Enfin, tandis que les pays confrontés à des déséquilibres macroéconomiques (c’est le cas de la France, comme vient de le rappeler la Commission européenne, du fait du déficit de ses finances publiques et de celui de son commerce extérieur) sont dans l’obligation de continuer à mener des politiques de rigueur et à procéder à des réformes structurelles, il serait bien que les pays en meilleure santé soutiennent leur demande intérieure et qu’une action commune soit menée au niveau européen. Or on voit bien que l’Allemagne fait le service minimum et que le budget européen ne sert absolument pas de soutien de l’activité.

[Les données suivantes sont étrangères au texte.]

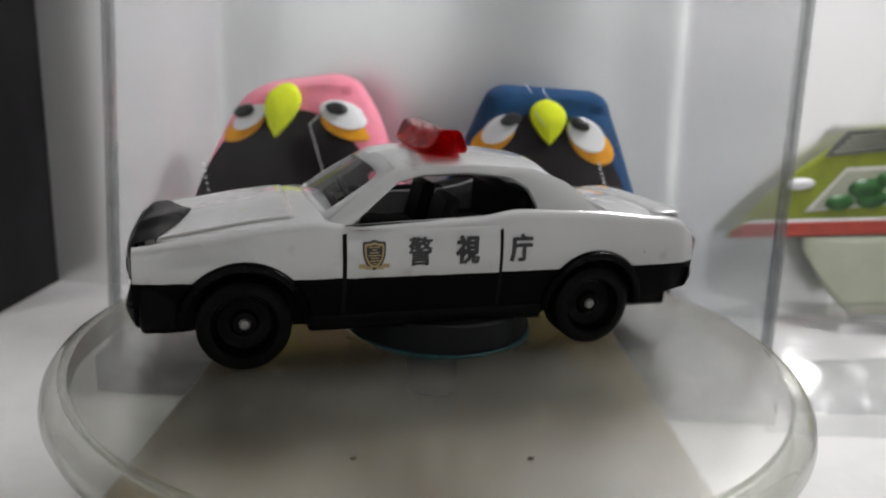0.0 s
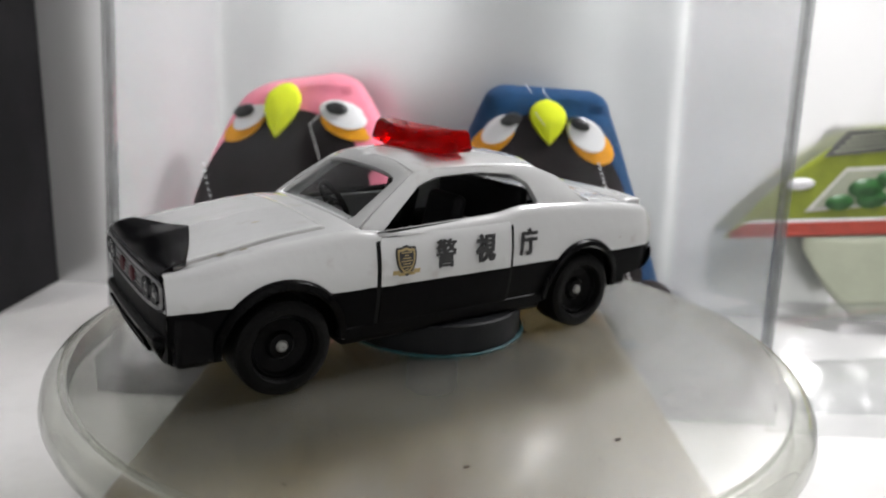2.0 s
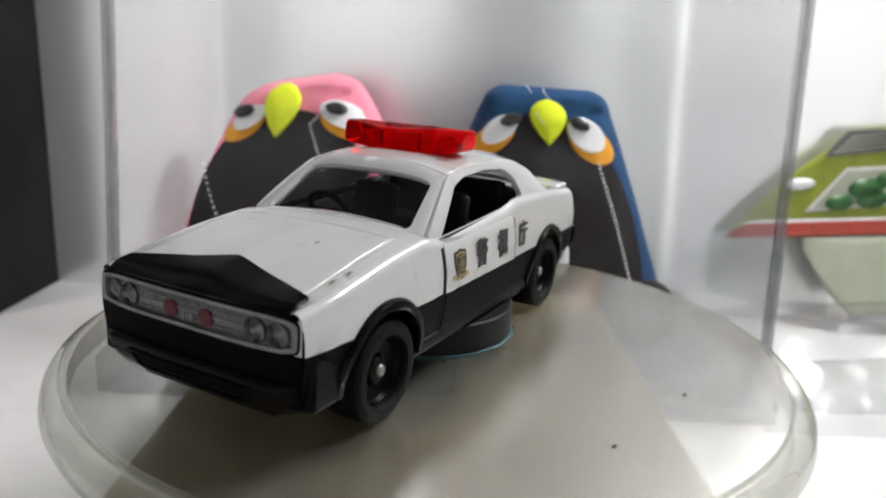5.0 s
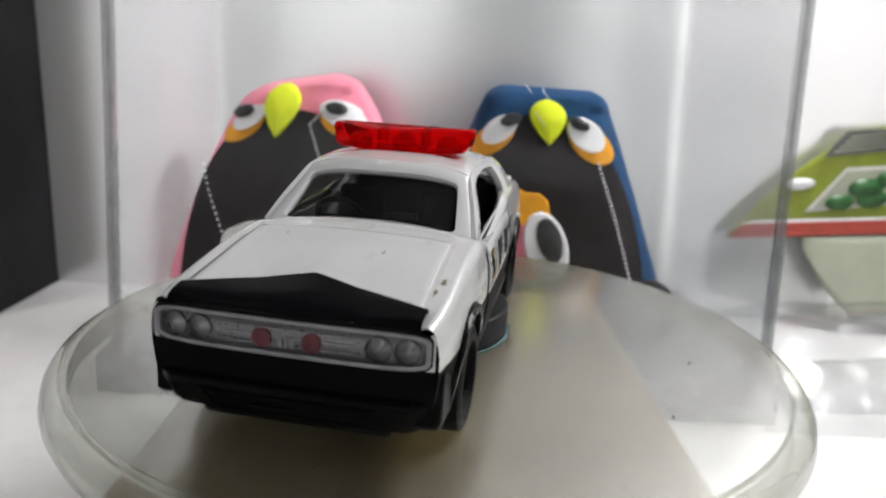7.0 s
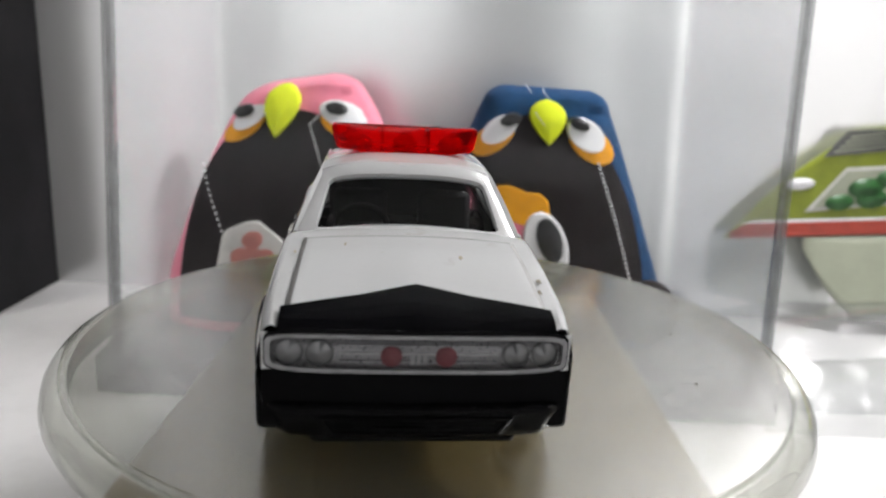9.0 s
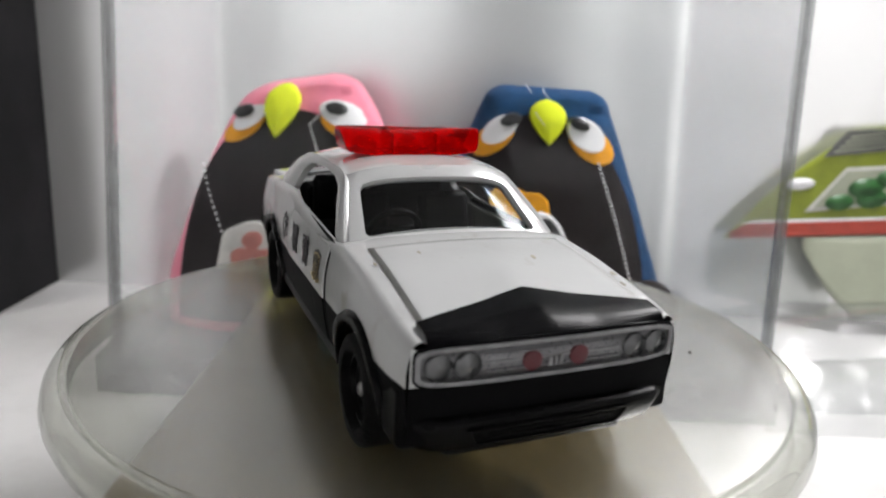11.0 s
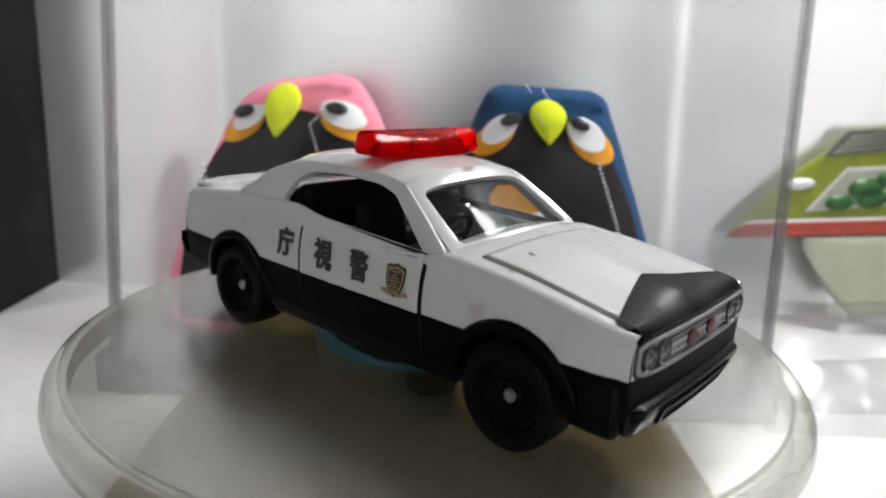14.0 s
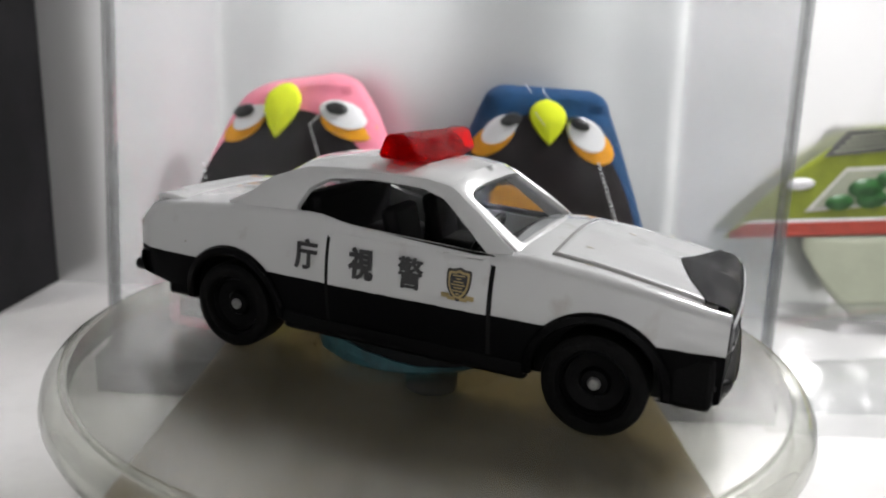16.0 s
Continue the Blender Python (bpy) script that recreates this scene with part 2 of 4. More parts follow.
# ---------- room ----------
FZ = -34.0
floor = finish("floor", boxed(-300, 420, -520, 113, FZ - 6, FZ), M_FLOOR, smooth=False)
tagged(floor, "smooth white sheet covering the shelf, slightly dusty", "floor", kind="structure")
wall = finish("wall_back", boxed(-109.3, 420, 113, 117, FZ - 6, 392), M_SHEET, smooth=False)
tagged(wall, "brushed silver metal sheet behind the display, softly reflecting", "wall", kind="structure")
wall = finish("wall_left", boxed(-118, -109.5, 84, 117, FZ - 6, 392), M_DARK, smooth=False)
tagged(wall, "black side board standing at the edge of the shelf", "wall", kind="structure")
wall = finish("wall_right", boxed(420, 426, -520, 117, FZ - 6, 392), M_WALL, smooth=False)
tagged(wall, "plain pale wall closing the room", "wall", kind="structure")
# unseen pale strips over grey ones, added for their bands in the metal sheet
for name, x0, x1 in (("wall_rear_left", -300, 5), ("wall_rear_right", 148, 426)):
    wall = finish(name, boxed(x0, x1, -526, -520, 74, 150), M_WALL, smooth=False)
    tagged(wall, "plain pale wall closing the room", "wall", kind="structure")
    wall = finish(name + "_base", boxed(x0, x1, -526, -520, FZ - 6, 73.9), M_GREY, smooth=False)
    tagged(wall, "unseen lower wall, greyed to dull its reflection in the sheet", "wall", kind="structure")
# unseen, darkened so less light from behind the camera reaches the car
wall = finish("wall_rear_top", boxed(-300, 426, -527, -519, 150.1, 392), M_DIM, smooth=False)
tagged(wall, "unseen upper wall, darkened to cut the light on the car", "wall", kind="structure")
# unseen dark board behind a gap, added to reflect as a dark band
wall = finish("rear_dark_board", boxed(-5, 158, -760, -754, FZ - 6, 392), M_DARK, smooth=False)
tagged(wall, "unseen dark board added to reflect as a dark band", "wall", kind="structure")
wall = finish("wall_side_left", boxed(-300, -118, 84, 90, FZ - 6, 392), M_WALL, smooth=False)
tagged(wall, "plain pale wall closing the room", "wall", kind="structure")
# unseen; grey tone picked to weaken its bright stripe in the sheet
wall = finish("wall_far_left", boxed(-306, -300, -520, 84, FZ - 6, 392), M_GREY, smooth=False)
tagged(wall, "unseen side wall, greyed to tone down its reflection", "wall", kind="structure")
ceiling = finish("ceiling", boxed(-306, 426, -760, 117, 392, 398), M_WALL, smooth=False)
tagged(ceiling, "plain pale board above the shelf", "ceiling", kind="structure")


# ---------- clear display case ----------
def case_x(side, z):
    return -61.8 + 0.038 * z if side < 0 else 64.6 - 0.05 * z


def make_case():
    c = thing("display_case", "clear acrylic display case with a smoky grey base strip", "case")
    y0, y1, z0, z1 = 46.0, 108.0, FZ + 8, 96.0
    for name, y in (("front_panel", y0), ("back_panel", y1)):
        bm = bmesh.new()
        grid(bm, [[(case_x(-1, z), yy, z), (case_x(1, z), yy, z)] for yy, z in ((y, z0), (y, z1), (y + 1.4, z1), (y + 1.4, z0), (y, z0))])
        p = part(name, bm, M_CASE, c, "thin clear acrylic sheet with a few hairs and scratches", smooth=False, merge=0.01)
        p.visible_shadow = False
    for side in (-1, 1):
        bm = bmesh.new()
        grid(bm, [[(case_x(side, z) + o, y0 + 1.5, z), (case_x(side, z) + o, y1 - 0.1, z)] for o, z in ((0, z0), (0, z1), (-side * 1.4, z1), (-side * 1.4, z0), (0, z0))])
        p = part("side_panel", bm, M_SIDE, c, "dusty acrylic side sheet", smooth=False, merge=0.01)
        p.visible_shadow = False
        for y, edge_mat in ((y0 - 0.1, M_EDGE),):
            bm = bmesh.new()
            for k in (0, 1):
                o = side * (0.05 - 1.05 * k)
                grid(bm, [[(case_x(side, z) + o + dx * 0.75, y + dy * 1.5, z) for dx, dy in ((-.5, 0), (.5, 0), (.5, 1), (-.5, 1))] for z in (z0, 20, z1)], True)
            p = part("corner_edge", bm, edge_mat, c, "bright polished acrylic edge", smooth=False)
            p.visible_shadow = False
    bm = boxed(case_x(-1, z1), case_x(1, z1), y0, y1 + 1.4, z1 + 0.1, z1 + 1.5)
    p = part("lid", bm, M_CASE, c, "", smooth=False)
    p.visible_shadow = False
    part("base", boxed(-66, 69, 45.2, 109.5, FZ, FZ + 7.9), M_PLINTH, c, "smoky grey plastic base", bevel=0.4)
    for i, (x, z, s, a) in enumerate(((14.0, 29.8, 1.6, 0.3), (17.2, 29.2, 2.2, -0.4), (16.2, 25.0, 2.4, 0.1))):
        bm = bmesh.new()
        pts = [(x + s * math.sin(a + k * 0.35) * 0.45 * k / 3, 45.85, z - s * k / 5) for k in range(6)]
        grid(bm, [[(px - 0.09, py, pz), (px, py - 0.09, pz + .05), (px + 0.09, py, pz)] for px, py, pz in pts])
        part("hair", bm, M_THREAD, c, "tiny white hair stuck to the acrylic")
    return c


make_case()


# ---------- turntable ----------
def make_base():
    b = thing("turntable", "yellowed ivory plastic box of a turntable, under its clear disc", "turntable")
    part("housing", boxed(-31, 30, -34, 44, FZ, -7.6), M_IVORY, b, bevel=3.0, segments=4)
    return b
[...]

Et rien ne pourra se décider avant les élections allemandes en septembre.
On peut comprendre l’exaspération d’une partie de l’opinion européenne: quand on est au chômage, que son niveau de vie plonge et que rien ne se fait en Europe parce que l’Allemagne ne le veut pas, on peut être tenté de prêter une oreille complaisante aux discours anti-européens et anti-allemands. Et cette situation est préoccupante. Elle va demander beaucoup de sang-froid à nos dirigeants au cours des prochains mois.
La zone euro plus fragile que jamais
Même si l’on désapprouve la politique d'Angela Merkel, on doit se méfier des conséquences de manifestations anti-allemandes ou de pressions trop appuyées sur la chancelière: la conséquence pourrait fort bien en être une radicalisation de l’opinion publique allemande et son opposition à toute forme de solidarité européenne. Pour l’instant, les Allemands se montrent encore majoritairement favorables à l’euro; cela pourrait changer si le climat devenait trop franchement hostile à leur égard.
En apparence, la zone euro n’est plus en crise, mais elle plus fragile que jamais: son seul ciment est la crainte de l’inconnu en cas de l’éclatement de la monnaie unique, mais le sentiment d’une communauté de destin en Europe n’a jamais été aussi faible. Le moindre dérapage peut avoir des conséquences incalculables. François Hollande et Jean-Marc Ayrault peuvent et doivent, en tête-à-tête, discuter fermement avec Angela Merkel, mais en public, l’accord doit apparaître sans faille. Si l’axe franco-allemand cassait maintenant, l’Europe serait en grand danger.
Il faut être clair: personne n’a intérêt à aller jusqu’à la rupture. Mais, dans le même temps, il est inacceptable qu’un Etat bloque des décisions qui seraient urgentes du seul fait du calendrier électoral de ses dirigeants. La crise révèle ainsi les faiblesses de l’Union monétaire.
La seule solution est d’avancer sur la voie de la souveraineté partagée en ce qui concerne la régulation des banques, le réglage des politiques budgétaires et les politiques de croissance. C’est exactement ce que propose le Conseil d’analyse économique au Premier ministre.
Un jour ou l’autre, cela nécessitera une modification des traités européens, mais on peut déjà beaucoup progresser dans les prochains mois sans attendre les élections allemandes. De toute façon, il ne faut pas se faire d’illusion: le problème d’une autre politique soulevé par certains en France n’a aucun sens s’il n’est pas replacé dans le cadre européen. A moins d’avoir envie de recommencer les erreurs de 1981.
Bref, les Allemands sont agaçants et la politique imposée par Angela Merkel a besoin d’être sérieusement revue. Mais on ne fera rien sans l’Allemagne, ni contre elle.